Q: One last thing on the oil front, but supposed it would be balanced policy decision on the part of the government in case prices really start going up, shoring up. If there is bit of a price rise then you also roll back bit of the excise duties. It has to be a combination because already because already lot of padding which is there in the retail price, consumers haven’t got the benefit so to speak of when the oil prices really crashed.

A: As I said that you have to assess its overall impact and you have to take decisions keeping in view the totality of the circumstances. It is not as if that price fluctuations have not taken place in the past and the economies and countries have learned to deal with them.

Q: What’s the thing on the inflation front, is that okay right now are we in comfort zones, we are just very near to the next RBI review on June 7 any expectation, any hope?

A: I think inflation is well within control and we hope that with the forecast of a good monsoon things will cheer up again, particularly in the agriculture and sector in the rural economy.

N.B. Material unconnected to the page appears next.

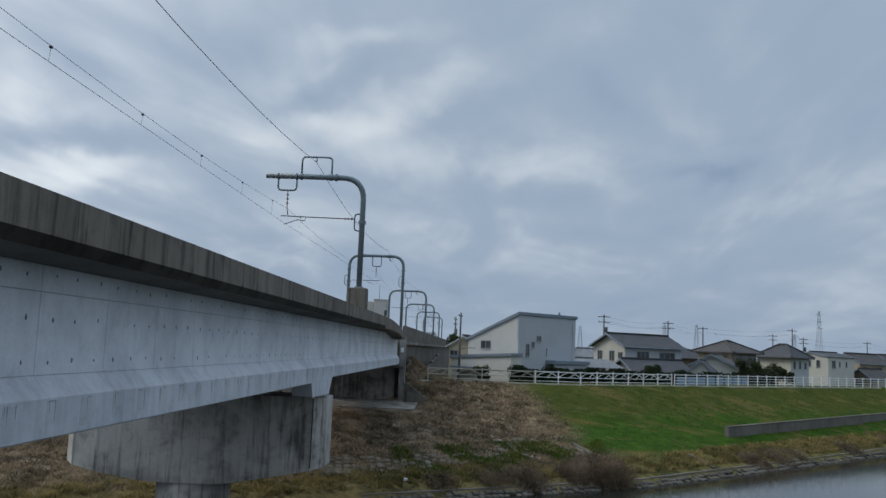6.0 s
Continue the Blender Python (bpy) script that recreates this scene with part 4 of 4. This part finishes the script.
# ---- train far down the line ----
def make_train():
    tr = thing("commuter_train", "distant red and silver commuter train on the line", "train", at=(-9.9, 201, 5.35), turn=1.5)
    for k in range(2):
        y = k * 19.6
        body = part("car_body", bm_box(-1.38, 1.38, y, y + 19, 0.95, 3.95, 0.18), SILVER, tr)
        part("red_band", bm_box(-1.4, 1.4, y - 0.01, y + 19.01, 1.35, 1.95), RED, body, "red waist band")
        for i in range(8):
            part("window", bm_box(1.385, 1.41, y + 1.2 + i * 2.2, y + 2.6 + i * 2.2, 2.2, 3.1), GLASS, body)
        part("underframe", bm_box(-1.2, 1.2, y + 0.5, y + 18.5, 0.1, 0.95), DARK, tr)
        part("roof_unit", bm_box(-0.8, 0.8, y + 6, y + 10, 3.95, 4.3, 0.08), SILVER, tr)
    part("end_window", bm_box(-1.1, 1.1, -0.03, 0.02, 2.2, 3.3), GLASS, tr)
    part("red_end", bm_box(-1.3, 1.3, -0.02, 0.01, 1.0, 2.1), RED, tr, "red painted car end")


make_train()


# ---- grasses ----
def tufts(name, label, mat, count, where, low, high, seed, blades=3, wide=0.35):
    """Small tufts of blades, each a thin leaning triangle."""
    rng = random.Random(seed)
    v, f = [], []
    made = 0
    tries = 0
    while made < count and tries < count * 6:
        tries += 1
        spot = where(rng)
        if spot is None:
            continue
        x, y = spot
        z = ground_z(x, y)
        made += 1
        for _ in range(blades):
            a = rng.uniform(0, 6.283)
            h = rng.uniform(low, high)
            w = h * wide * rng.uniform(0.5, 1.2)
            px, py = x + rng.uniform(-0.12, 0.12), y + rng.uniform(-0.12, 0.12)
            lean = rng.uniform(0.5, 1.8) * h
            la = a + rng.choice((-1.57, 1.57)) + rng.uniform(-0.5, 0.5)
            k = len(v)
            v += [(px - math.cos(a) * w, py - math.sin(a) * w, z - 0.04), (px + math.cos(a) * w, py + math.sin(a) * w, z - 0.04),
                  (px + math.cos(la) * lean, py + math.sin(la) * lean, z + h)]
            f.append((k, k + 1, k + 2))
    ob = raw(name, v, f, mat)
    return tagged(ob, label, "grass", kind="stuff")


def slope_spot(rng, x0, x1, d0, d1):
    """A spot between two distances up from the shore, or none."""
    x = rng.uniform(x0, x1)
    y = np.interp(x, [p[0] for p in SHORE], [p[1] for p in SHORE]) + rng.uniform(d0, d1) * 1.28
    if side_distance(CREST, x, y) > 0.6 or (-15.2 < x < -3.0 and 57.9 < y) or (-12 < x < -1.5 and y < 56 and rng.random() < 0.55):
        return None
    return x, float(y)


def zone(x, y):
    return x + (y - 56) * 0.27 + 7.0 * noise.noise(Vector((x * 0.16, y * 0.16, 0))) * 0.5


tufts("dry_grass", "dry brown cut grass on the levee slope", STRAW, 30000, lambda r: (lambda p: p if p and zone(*p) < 6.6 + 2.6 * r.random() else None)(slope_spot(r, -36, 14, 2.5, 20)), 0.04, 0.20, 1, 3, 0.45)
tufts("green_grass", "short green grass on the levee slope", GRASS, 8000, lambda r: (lambda p: p if p and zone(*p) > 5.5 + 2.5 * r.random() else None)(slope_spot(r, 2, 60, 2.0, 19)), 0.02, 0.06, 2, 3, 1.2)
tufts("green_patch", "low green weeds between the paving blocks", GRASS, 4500, lambda r: (lambda p: p if p and noise.noise(Vector((p[0] * 0.34, p[1] * 0.34, 3.0))) < 0.05 else None)(slope_spot(r, -4, 9, 2.0, 7)), 0.06, 0.20, 7)
tufts("bank_weeds", "tall dry yellow weeds along the river bank", WEED, 11000, lambda r: (lambda p: p if p and noise.noise(Vector((p[0] * 0.7, p[1] * 0.7, 9.0))) > -0.45 + 0.5 * r.random() else None)(slope_spot(r, -24, 62, 0.9, 3.6)), 0.07, 0.26, 3, 4, 0.3)
tufts("mound_grass", "rough brown grass on the heap beside the abutment", STRAW, 3600, lambda r: (r.uniform(-4.6, -1.2), r.uniform(65.2, 76)), 0.06, 0.2, 4)


def dead_bush(x, y, radius, height, seed, count, mat, label):
    """A tangle of dry stems and small withered leaves."""
    rng = random.Random(seed)
    v, f = [], []
    for _ in range(count):
        a, r = rng.uniform(0, 6.283), radius * math.sqrt(rng.random())
        p = Vector((x + r * math.cos(a), y + r * math.sin(a), 0))
        p.z = ground_z(p.x, p.y) - 0.05
        h = height * rng.uniform(0.35, 1.0) * (1 - 0.6 * (r / radius) ** 2)
        b = rng.uniform(0, 6.283)
        d = Vector((math.cos(b) * rng.uniform(0.1, 0.9), math.sin(b) * rng.uniform(0.1, 0.9), 1.0)).normalized()
        w = rng.uniform(0.008, 0.02)
        last = None
        for i in range(5):
            k = len(v)
            v += [(p.x - math.sin(b) * w, p.y + math.cos(b) * w, p.z), (p.x + math.sin(b) * w, p.y - math.cos(b) * w, p.z + w)]
            if last is not None:
                f.append((last, last + 1, k + 1, k))
            last = k
            p = p + d * (h * 0.32)
            d = (d + Vector((rng.gauss(0, 0.25), rng.gauss(0, 0.25), -0.28))).normalized()
            if rng.random() < 0.5:
                k = len(v)
                s = rng.uniform(0.03, 0.07)
                v += [tuple(p), (p.x + rng.uniform(-s, s), p.y + rng.uniform(-s, s), p.z + s), (p.x + rng.uniform(-s, s), p.y + rng.uniform(-s, s), p.z - s)]
                f.append((k, k + 1, k + 2))
    return tagged(raw("dead_bush", v, f, mat), label, "bush", "bank bushes", "stuff")


for k, (x, y, r, h, c) in enumerate(((8.0, 51.0, 1.7, 1.6, 1900), (6.4, 50.0, 1.2, 1.1, 700), (3.4, 47.9, 1.3, 1.0, 800), (1.6, 47.0, 0.9, 0.8, 350), (20.0, 62.0, 1.3, 0.7, 600), (22.3, 64.4, 1.3, 0.8, 600),
                                     (24.4, 66.6, 0.9, 0.6, 350), (31.0, 73.0, 1.2, 0.7, 450), (38.0, 80.2, 1.4, 0.8, 500), (41, 83, 1.0, 0.7, 350), (-1.0, 45.4, 1.0, 0.7, 350))):
    dead_bush(x, y, r, h, 50 + k, c, TWIG, "tangled dead brown bush at the water's edge" if k < 4 else "dry brown bush on the river bank")


def make_litter(x, y, seed):
    rng = random.Random(seed)
    bm = bmesh.new()
    bmesh.ops.create_icosphere(bm, subdivisions=2, radius=0.13)
    for v in bm.verts:
        v.co = v.co * rng.uniform(0.6, 1.25)
        v.co.z *= 0.6
    ob = tagged(part("litter", bm, RAIL), "crumpled white litter lying on the bank", "litter", "litter")
    ob.location = (x, y, ground_z(x, y) + 0.03)


make_litter(-2.8, 44.9, 1)
make_litter(2.2, 55.5, 2)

Q: Don’t really expect lot of price pressure on other food products except for like pulses there is already got a bit of a pressure on that front, but don’t expected another food product prices.

A: I don’t think so.

Q: Also the 7th Pay Commission rollout. This is a one question that a lot of people have been asking us. Any kind of a signal on that, when would it be possible for the rollout to actually happen? We got to hear sometime possibly towards end of June or early July?

A: Well, the report is out. It is being examined and there is a committee of secretaries which is looking into the report. As soon as committee makes up its suggestions to the government then the government will be in a position to take a decision on that.

Q: But what like a month, two months or three months?

A: In fact, as far as the budget is concerned we made provisions in the current year’s budget to take care of the impact of the recommendation of the 7th Pay Commission.